「いずれ、トップになる」――。

 ソフトバンク 代表取締役社長の孫正義氏は、ソフトバンクモバイルの発表会などの折に、たびたびこのように発言してきました。携帯電話事業者として国内3位の地位に甘んじることなく、いずれは1位を目指す。そのために、ありとあらゆる手段を講じていく。ここ数年の孫氏の携帯電話事業におけるスピード感のある展開からは、こうしたゴールを現実のものにしたいという強い熱意が感じられました。

200億米ドル超を投入

 とはいえ、国内1位になるためには、KDDIを抜き、そしてNTTドコモを抜かなければならない。そう簡単ではないな――。孫氏の意気込みを聞きながら、私はそう感じていました。「やるなら、KDDIを買収するしかないんじゃないか」、そのぐらいの距離感の話と思っていました。つい最近まで…。
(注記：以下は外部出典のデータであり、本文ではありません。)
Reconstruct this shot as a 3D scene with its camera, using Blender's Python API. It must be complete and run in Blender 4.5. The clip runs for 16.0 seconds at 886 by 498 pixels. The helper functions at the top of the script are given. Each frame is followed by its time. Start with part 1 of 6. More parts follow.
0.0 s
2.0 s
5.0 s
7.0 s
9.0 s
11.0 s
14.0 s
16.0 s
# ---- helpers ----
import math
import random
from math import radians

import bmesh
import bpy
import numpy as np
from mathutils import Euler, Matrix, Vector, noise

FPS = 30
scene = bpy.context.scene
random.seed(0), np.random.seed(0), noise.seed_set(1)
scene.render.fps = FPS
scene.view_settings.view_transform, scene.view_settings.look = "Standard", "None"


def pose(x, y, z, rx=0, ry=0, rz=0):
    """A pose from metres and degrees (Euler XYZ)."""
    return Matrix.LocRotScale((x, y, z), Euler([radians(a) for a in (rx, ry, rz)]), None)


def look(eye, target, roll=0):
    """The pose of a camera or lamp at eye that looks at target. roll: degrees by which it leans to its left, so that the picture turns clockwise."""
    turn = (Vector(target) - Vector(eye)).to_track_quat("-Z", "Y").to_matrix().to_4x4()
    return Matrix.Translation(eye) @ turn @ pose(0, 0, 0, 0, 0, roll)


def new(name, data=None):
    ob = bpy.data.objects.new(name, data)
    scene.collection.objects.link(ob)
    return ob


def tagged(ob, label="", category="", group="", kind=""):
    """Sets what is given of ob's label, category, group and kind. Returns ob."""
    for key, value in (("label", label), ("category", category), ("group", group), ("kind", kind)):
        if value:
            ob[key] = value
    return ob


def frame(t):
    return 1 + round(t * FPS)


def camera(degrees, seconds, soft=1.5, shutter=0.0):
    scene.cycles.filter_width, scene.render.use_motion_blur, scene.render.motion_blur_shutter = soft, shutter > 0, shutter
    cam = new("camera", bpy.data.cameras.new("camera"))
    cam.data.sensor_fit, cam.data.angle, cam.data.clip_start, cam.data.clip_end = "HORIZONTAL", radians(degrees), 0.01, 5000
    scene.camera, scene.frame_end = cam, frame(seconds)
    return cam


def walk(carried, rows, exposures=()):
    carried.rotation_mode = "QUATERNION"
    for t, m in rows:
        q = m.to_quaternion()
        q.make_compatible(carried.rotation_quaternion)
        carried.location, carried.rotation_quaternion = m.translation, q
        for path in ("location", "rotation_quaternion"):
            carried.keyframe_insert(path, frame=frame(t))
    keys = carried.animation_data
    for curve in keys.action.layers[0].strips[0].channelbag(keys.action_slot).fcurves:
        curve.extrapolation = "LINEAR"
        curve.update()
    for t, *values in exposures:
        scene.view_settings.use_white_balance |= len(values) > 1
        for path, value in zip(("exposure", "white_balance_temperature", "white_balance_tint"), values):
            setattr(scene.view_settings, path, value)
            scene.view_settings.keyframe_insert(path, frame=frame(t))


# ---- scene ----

 それが一気に前進しました。ソフトバンクによる、米携帯電話事業者3位のSprint Nextel社の買収です。同社の株の7割の取得を目指すとしており、投資総額は約201億米ドル(約1兆5700億円)。これによって、移動体通信事業の売上高としては世界第3位に躍り出るとしています。

 旧知の通信事業者の技術者に反応を聞くと、「そう来たか、という感じ」や、「Sprintって、あの値段で買えるんだ」という驚きの声、そして「ウチにもああいうスピード感が欲しいよね」というため息交じりの声も聞かれました。

 この話をある取材先の方としていると、「ところで、ドコモはどうするんですかね」という話に。ソフトバンクの大きな賭けをきっかけに、NTTドコモも海外戦略を加速することになるのか、それとも国内市場での収益性向上をまずは優先するのか――。NTTドコモの次の一手には様々な視点から関心が高まりそうです。

 NTTドコモの海外戦略といえば、2000年11月に発表した米AT&T Wireless社への出資が思い起こされます。出資金額は約98億米ドル(当時のレート、1米ドル=110円換算で約1兆792億円)と巨額でした。当時は、「ドコモが米事業者に出資、国内メーカーにチャンス広がる」と、NTTドコモの海外進出にあわせ、日本の通信機器メーカー、特に端末メーカーの海外展開に有利になるという期待が大きくなっていました。NTTドコモがAT&Tへの出資を通じてIMT-2000(W-CDMA)の導入を支援し、それが国内メーカーのW-CDMA対応機器の米国市場展開に有利になるというシナリオです。